**Recorded data:**
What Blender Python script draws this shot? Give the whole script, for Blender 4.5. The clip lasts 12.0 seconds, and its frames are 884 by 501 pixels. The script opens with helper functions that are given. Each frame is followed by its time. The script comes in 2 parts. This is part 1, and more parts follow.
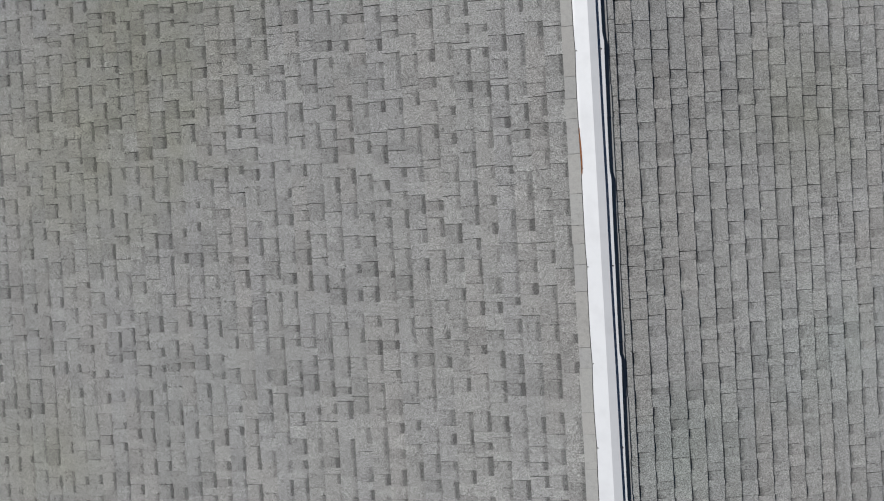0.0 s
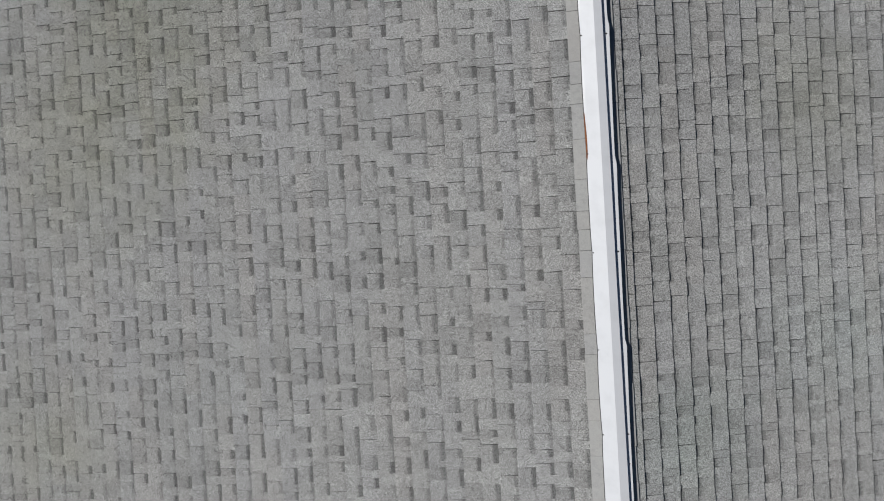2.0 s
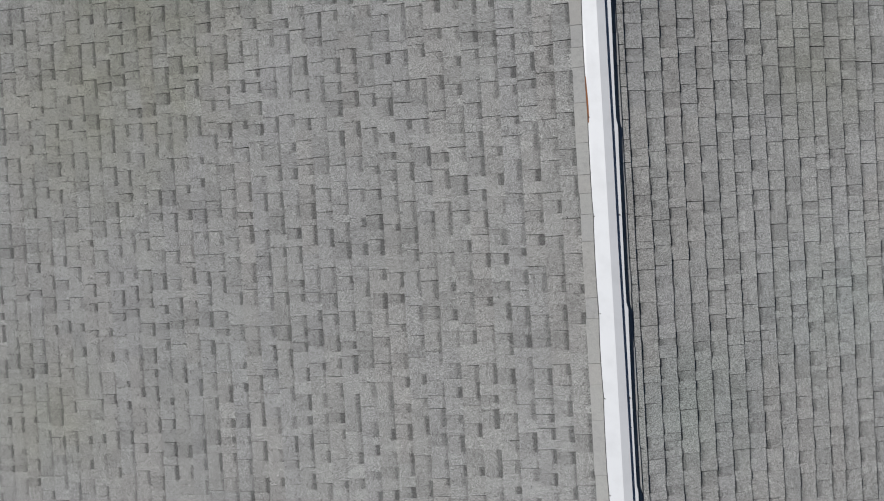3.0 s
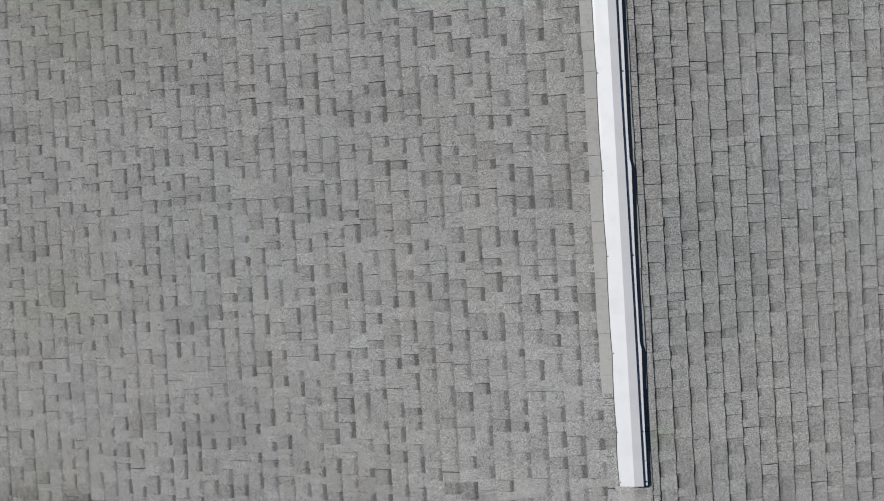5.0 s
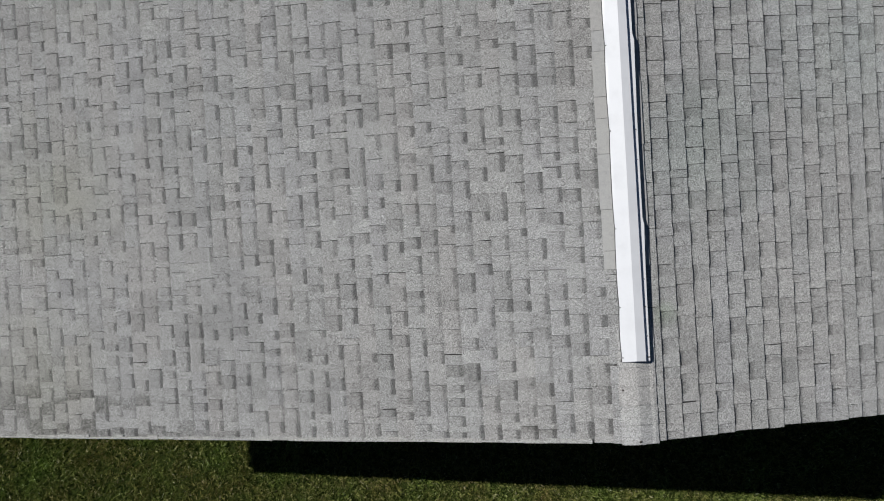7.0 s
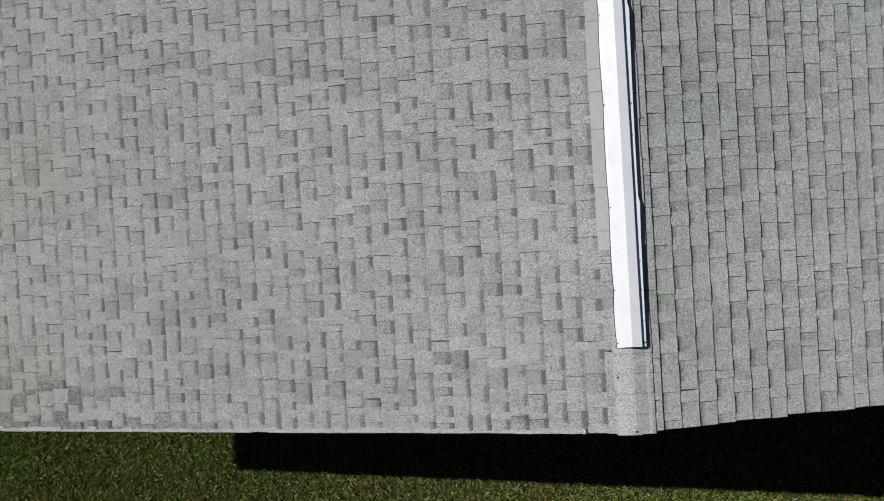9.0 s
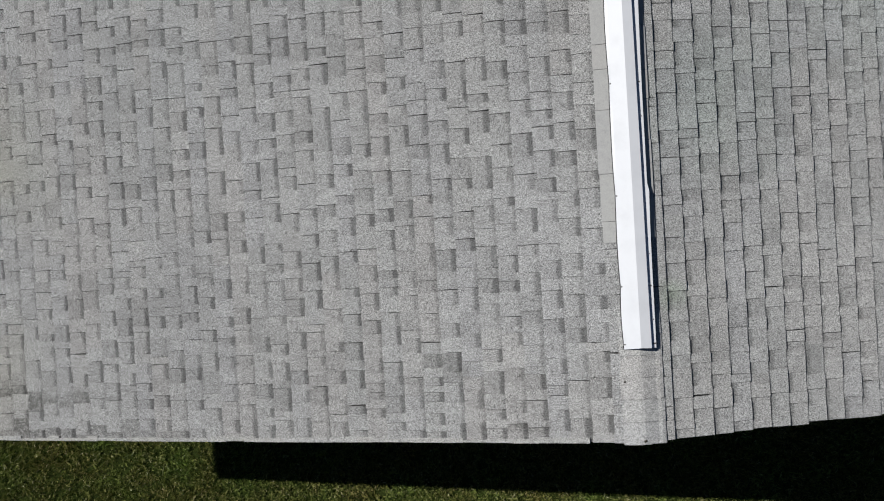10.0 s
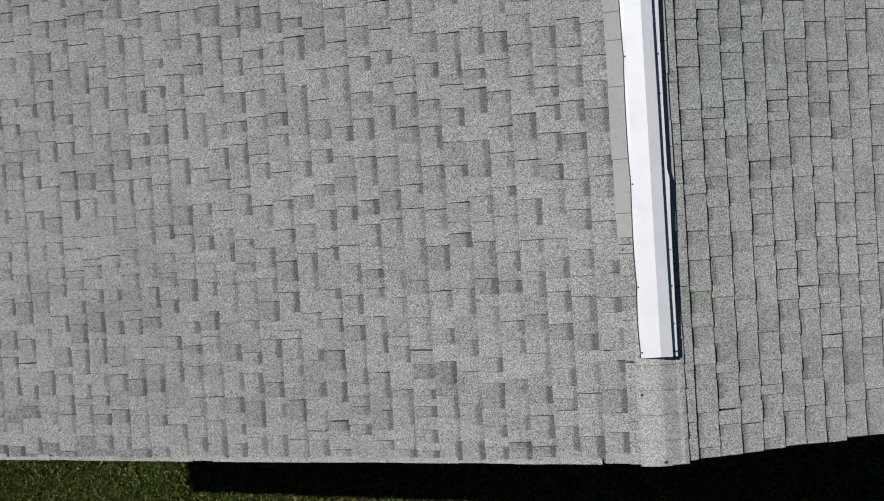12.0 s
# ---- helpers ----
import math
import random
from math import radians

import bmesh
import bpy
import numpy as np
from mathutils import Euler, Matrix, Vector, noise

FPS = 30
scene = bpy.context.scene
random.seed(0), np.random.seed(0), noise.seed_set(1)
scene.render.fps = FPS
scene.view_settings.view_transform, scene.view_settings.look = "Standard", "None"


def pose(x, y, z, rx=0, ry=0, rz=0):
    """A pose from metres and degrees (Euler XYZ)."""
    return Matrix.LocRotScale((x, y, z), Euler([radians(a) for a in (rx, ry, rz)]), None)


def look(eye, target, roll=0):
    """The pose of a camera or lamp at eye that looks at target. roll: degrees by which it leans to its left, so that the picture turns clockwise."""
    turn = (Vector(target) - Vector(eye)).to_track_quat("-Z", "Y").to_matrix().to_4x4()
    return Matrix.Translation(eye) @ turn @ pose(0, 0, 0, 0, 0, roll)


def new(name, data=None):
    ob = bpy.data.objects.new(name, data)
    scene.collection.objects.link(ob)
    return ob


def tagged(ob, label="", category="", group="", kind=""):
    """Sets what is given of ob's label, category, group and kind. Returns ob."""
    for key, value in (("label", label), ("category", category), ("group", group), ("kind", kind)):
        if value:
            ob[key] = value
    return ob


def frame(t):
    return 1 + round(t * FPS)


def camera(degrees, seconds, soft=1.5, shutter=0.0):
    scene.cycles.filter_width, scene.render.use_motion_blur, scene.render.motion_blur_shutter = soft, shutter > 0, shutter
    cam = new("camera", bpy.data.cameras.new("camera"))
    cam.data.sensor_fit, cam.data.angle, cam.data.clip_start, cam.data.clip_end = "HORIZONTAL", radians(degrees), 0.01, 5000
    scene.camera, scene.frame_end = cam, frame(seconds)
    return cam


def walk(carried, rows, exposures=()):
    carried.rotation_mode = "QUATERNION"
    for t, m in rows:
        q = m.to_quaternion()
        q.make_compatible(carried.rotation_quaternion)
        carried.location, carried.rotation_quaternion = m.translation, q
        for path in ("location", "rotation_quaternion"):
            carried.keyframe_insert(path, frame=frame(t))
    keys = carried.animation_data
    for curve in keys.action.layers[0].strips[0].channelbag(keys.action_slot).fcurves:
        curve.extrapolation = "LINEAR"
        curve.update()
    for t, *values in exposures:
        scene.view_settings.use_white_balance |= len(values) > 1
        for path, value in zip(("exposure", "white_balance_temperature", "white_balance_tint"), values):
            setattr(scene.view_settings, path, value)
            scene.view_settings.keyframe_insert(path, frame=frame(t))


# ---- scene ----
cam = camera(48.27, 12.0, soft=1.1)
# seconds, x, y, z, and the turn in degrees; the ridge runs along y at x = 0
ROWS = [
    (0.0, -0.9358, 3.9742, 11.9508, -1.048, 1.747, -3.279),
    (0.5, -0.9526, 3.9698, 11.9413, -1.067, 1.771, -3.286),
    (1.0, -0.9523, 3.9453, 11.9306, -1.054, 1.811, -3.305),
    (1.5, -0.9595, 3.913, 11.9261, -1.048, 1.767, -3.337),
    (2.0, -0.9689, 3.8725, 11.9224, -1.059, 1.803, -3.327),
    (2.5, -0.9796, 3.7698, 11.9178, -1.031, 1.803, -3.338),
    (4.5, -1.0491, 2.8217, 11.9126, -0.955, 1.822, -3.367),
    (5.0, -1.0728, 2.5402, 11.9166, -0.95, 1.817, -3.343),
    (5.5, -1.0879, 2.283, 11.9266, -1.04, 1.895, -3.346),
    (6.0, -1.1075, 2.0239, 11.9307, -1.052, 1.919, -3.365),
    (6.5, -1.1283, 1.7993, 11.9296, -1.117, 1.904, -3.35),
    (7.0, -1.1259, 1.6366, 11.9248, -1.07, 1.945, -3.336),
    (7.5, -1.112, 1.5822, 11.9287, -1.121, 1.984, -3.361),
    (9.5, -1.0496, 1.4124, 11.304, -0.688, 1.703, -3.349),
    (10.0, -1.0669, 1.3806, 10.9648, -0.663, 1.437, -3.362),
    (10.5, -1.0704, 1.3531, 10.5254, -0.681, 1.289, -3.36),
    (11.0, -1.1281, 1.3687, 10.1932, -0.987, 0.658, -3.421),
    (11.5, -1.1416, 1.378, 10.2002, -1.078, 0.49, -3.494),
    (12.0, -1.1077, 1.3946, 10.1962, -1.092, 0.754, -3.556),
]
walk(cam, [(t, pose(x, y, z, rx, ry, rz)) for t, x, y, z, rx, ry, rz in ROWS], exposures=[(0.0, -0.26), (5.0, -0.26), (6.0, -0.24), (6.5, -0.18), (7.5, -0.07), (9.5, -0.01), (10.5, -0.11), (12.0, -0.15)])

# ---- light ----
SUN_A, SUN_B = 0.75, -0.40          # shadow run per metre of height, along x and y
sun_dir = Vector((-SUN_A, -SUN_B, 1.0)).normalized()
sky = bpy.data.worlds.new("sky")
scene.world = sky
sky.use_nodes = True
nt = sky.node_tree
sky_tex = nt.nodes.new("ShaderNodeTexSky")
sky_tex.sky_type = "NISHITA"
sky_tex.sun_disc = False
sky_tex.sun_elevation = math.asin(sun_dir.z)
sky_tex.sun_rotation = math.atan2(sun_dir.x, sun_dir.y)
sky_tex.altitude, sky_tex.air_density, sky_tex.dust_density = 2500, 0.6, 0.0
nt.links.new(sky_tex.outputs[0], nt.nodes["Background"].inputs[0])
nt.nodes["Background"].inputs[1].default_value = 0.05
sun = new("sun", bpy.data.lights.new("sun", "SUN"))
sun.data.energy, sun.data.angle, sun.data.color = 5.0, radians(0.55), (1.0, 0.965, 0.92)
sun.matrix_world = look(sun_dir * 40, (0, 0, 0))

# ---- sizes ----
RIDGE = 4.6            # height of the ridge over the lawn
SLOPE = 0.2846         # rise per metre
TH = math.atan(SLOPE)
CO, SI = math.cos(TH), math.sin(TH)
HALF = 6.12            # ridge to eave, level
LENGTH = 12.0          # rake to rake
EXPO = 0.143           # shingle exposure
RUN = HALF / CO
rng = random.Random(7)


# ---- materials ----
def material(name, rough=0.8, metal=0.0):
    m = bpy.data.materials.new(name)
    m.use_nodes = True
    b = m.node_tree.nodes["Principled BSDF"]
    b.inputs["Roughness"].default_value = rough
    b.inputs["Metallic"].default_value = metal
    return m, m.node_tree, b


def node(tree, kind, **inputs):
    n = tree.nodes.new(kind)
    for key, value in inputs.items():
        n.inputs[key].default_value = value
    return n


def place(tree, scale=(1, 1, 1)):
    g = tree.nodes.new("ShaderNodeNewGeometry")
    mp = node(tree, "ShaderNodeMapping", Scale=scale)
    tree.links.new(g.outputs["Position"], mp.inputs["Vector"])
    return mp.outputs[0]


def noise_tex(tree, vec, scale, detail=2.0, rough=0.5):
    n = node(tree, "ShaderNodeTexNoise", Scale=scale, Detail=detail, Roughness=rough)
    tree.links.new(vec, n.inputs["Vector"])
    return n.outputs[0]


def ramp(tree, fac, stops):
    r = tree.nodes.new("ShaderNodeValToRGB")
    e = r.color_ramp.elements
    while len(e) < len(stops):
        e.new(0.5)
    for el, (pos, col) in zip(e, stops):
        el.position = pos
        el.color = (col, col, col, 1) if isinstance(col, float) else (*col, 1)
    tree.links.new(fac, r.inputs[0])
    return r.outputs[0]


def blend(tree, mode, fac, a, b):
    m = tree.nodes.new("ShaderNodeMix")
    m.data_type, m.blend_type = "RGBA", mode
    for sock, value in ((m.inputs[0], fac), (m.inputs[6], a), (m.inputs[7], b)):
        if isinstance(value, (float, int)):
            sock.default_value = value if sock.type == "VALUE" else (value, value, value, 1)
        elif isinstance(value, tuple):
            sock.default_value = (*value, 1)
        else:
            tree.links.new(value, sock)
    return m.outputs[2]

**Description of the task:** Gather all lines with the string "soft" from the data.

**Completed exercise:**
def camera(degrees, seconds, soft=1.5, shutter=0.0):
    scene.cycles.filter_width, scene.render.use_motion_blur, scene.render.motion_blur_shutter = soft, shutter > 0, shutter
cam = camera(48.27, 12.0, soft=1.1)